(Bloomberg) -- Ford Motor Co.’s recently appointed chief operating officer sees the struggling automaker operating with the same sense of urgency and crisis that kept the company out of bankruptcy a decade ago.
“Everyone at Ford knows the situation we’re in,” Jim Farley, who becomes COO on March 1, said Wednesday at a Wolfe Research conference in New York. “I can see it on the faces of my colleagues and it takes me back to about 10 years ago. I’ve seen the look before.”
Ford lost $14.8 billion in 2008, the most in its then 105-year history, but was the only automaker in Detroit to avoid the bailouts and bankruptcies that befell General Motors and Chrysler a year later. The tables have turned recently as Ford let its product lineup lapse, posted a string of dismal earnings results and botched the launch of its redesigned Explorer sport utility vehicle. Its stock closed Tuesday at the lowest in more than a decade.
Farley contends Ford functions best when its back is against the wall.

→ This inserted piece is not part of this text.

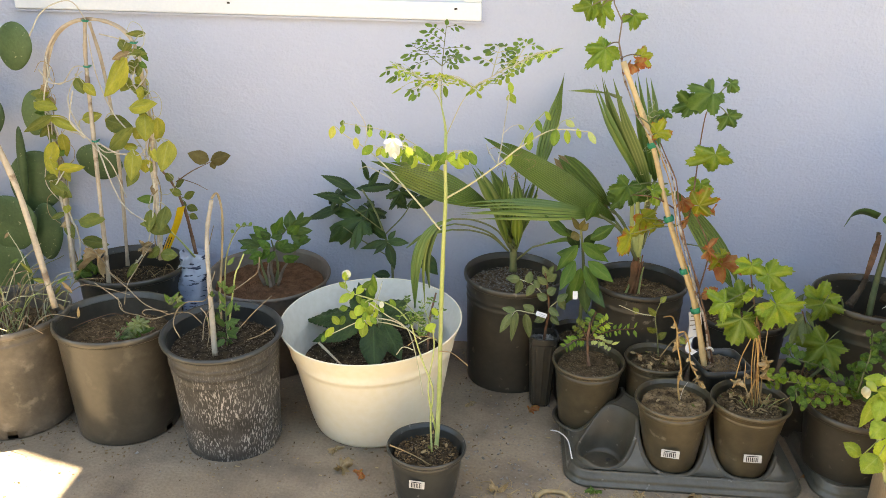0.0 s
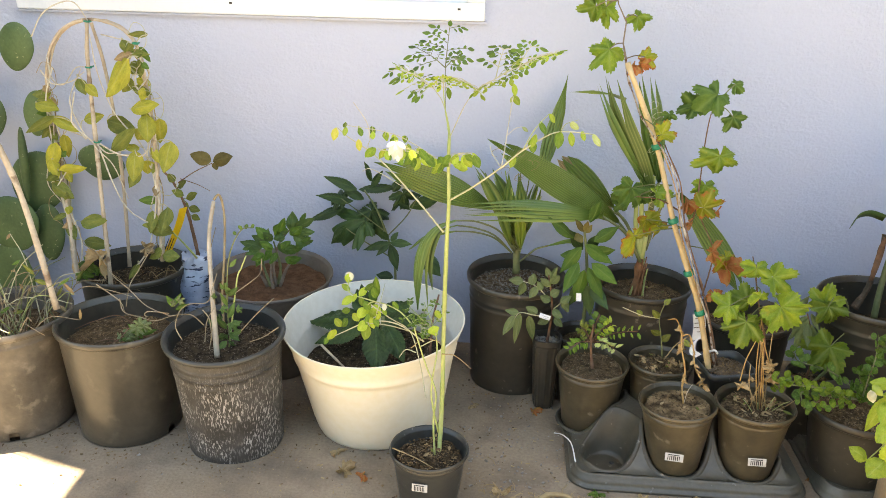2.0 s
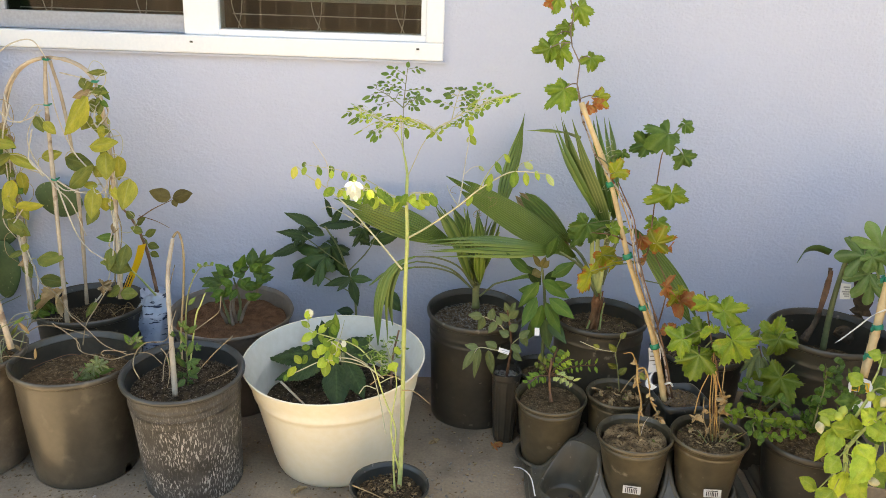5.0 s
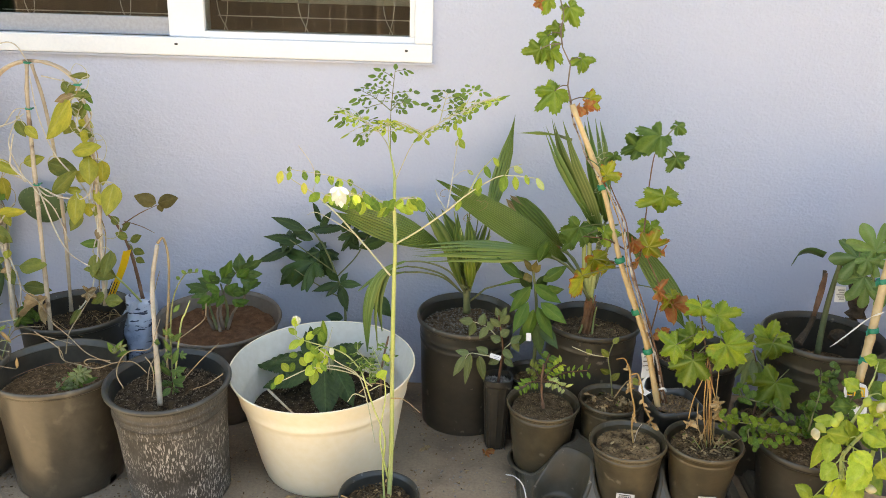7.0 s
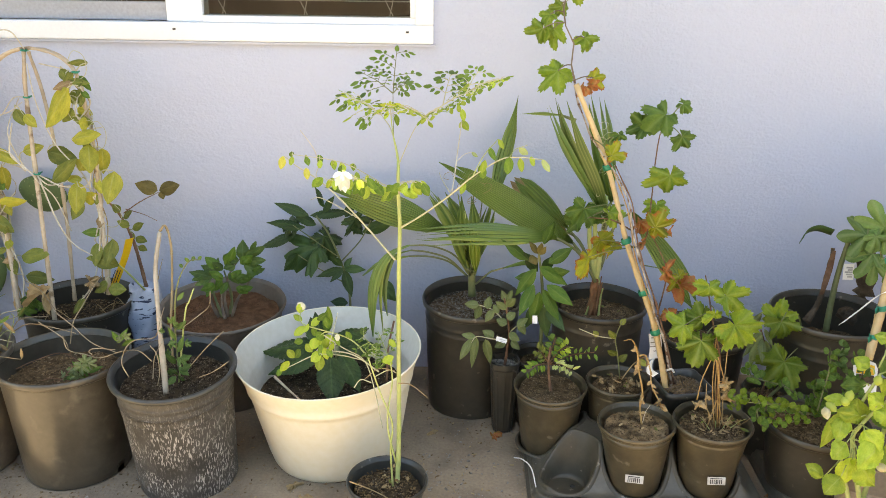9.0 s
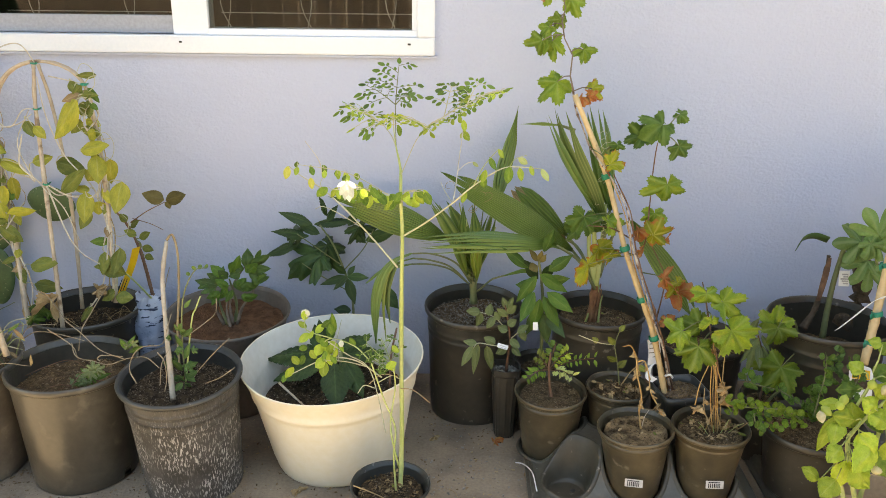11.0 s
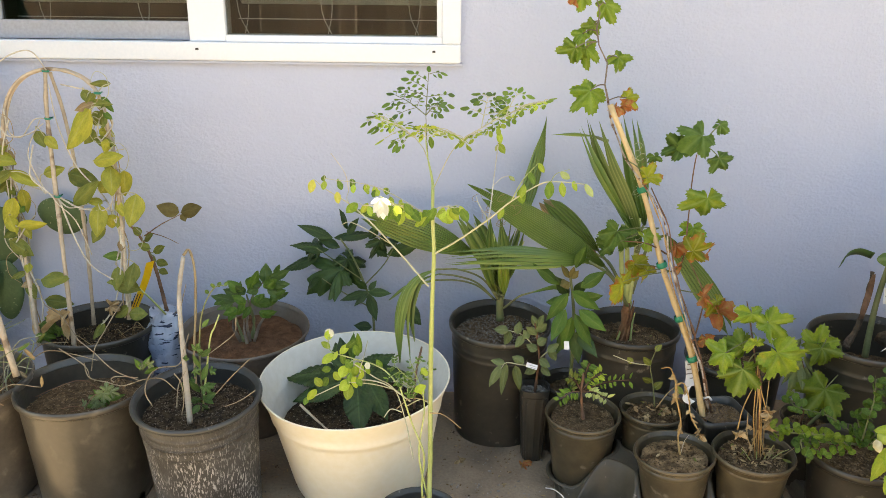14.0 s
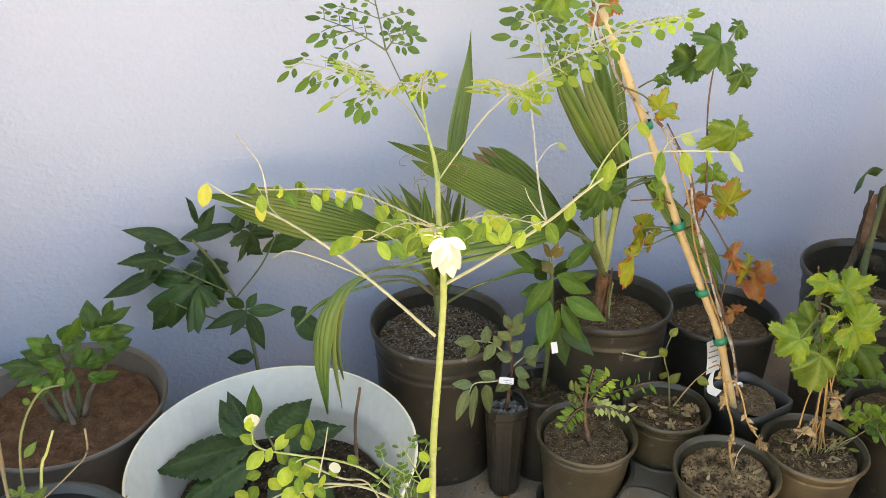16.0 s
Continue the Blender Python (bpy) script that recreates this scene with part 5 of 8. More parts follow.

“When I see Ford at its best was in ’08, coronavirus, Thai floods, earthquake in Japan,” Farley said, recounting the current and previous calamities the company has faced. “When there was a threat, the team comes together, decisions get made quickly at the right level. It’s very natural.”
The promotion of Farley, 57, was announced earlier this month along with the early retirement of Joe Hinrichs, the other president of the company.
Immediate Fix
Farley said he is focused on fixing Ford’s problems, accelerating Chief Executive Officer Jim Hackett’s $11 billion turnaround plan and growing its business.
His first priority is improving Ford’s financial performance by smoothly launching important new models, including the revived Bronco sport-utility vehicle, the electric Mustang Mach-E and a redesigned version of the F-150 pickup, the company’s biggest money maker.
“We need to immediately fix the reliability of our cost performance and especially our launches,” Farley said. “We’re launching very, very expensive products. So the first one is to really fix our execution capability around launches, warranty costs, delivery and revenue. I would say that’s No. 1.”
Ford shares rose 2.7% to $7.42 as of 10:54 a.m. in New York. The stock has dropped about 20% this year.
Farley sees an opportunity to wipe away much of the $5 billion it spends annually on warranty repairs by harnessing data coming from newly connected cars to head off problems. But that will require Ford to hire new tech talent that can create software solutions for the flood of data coming from its cars, which will all have modems by the end of this year.
“It’s a completely new muscle,” Farley said of the data mining that will save the company billions in repairs. “You really have to wire up the company differently.”
(Updates with additional COO comments from fourth paragraph.)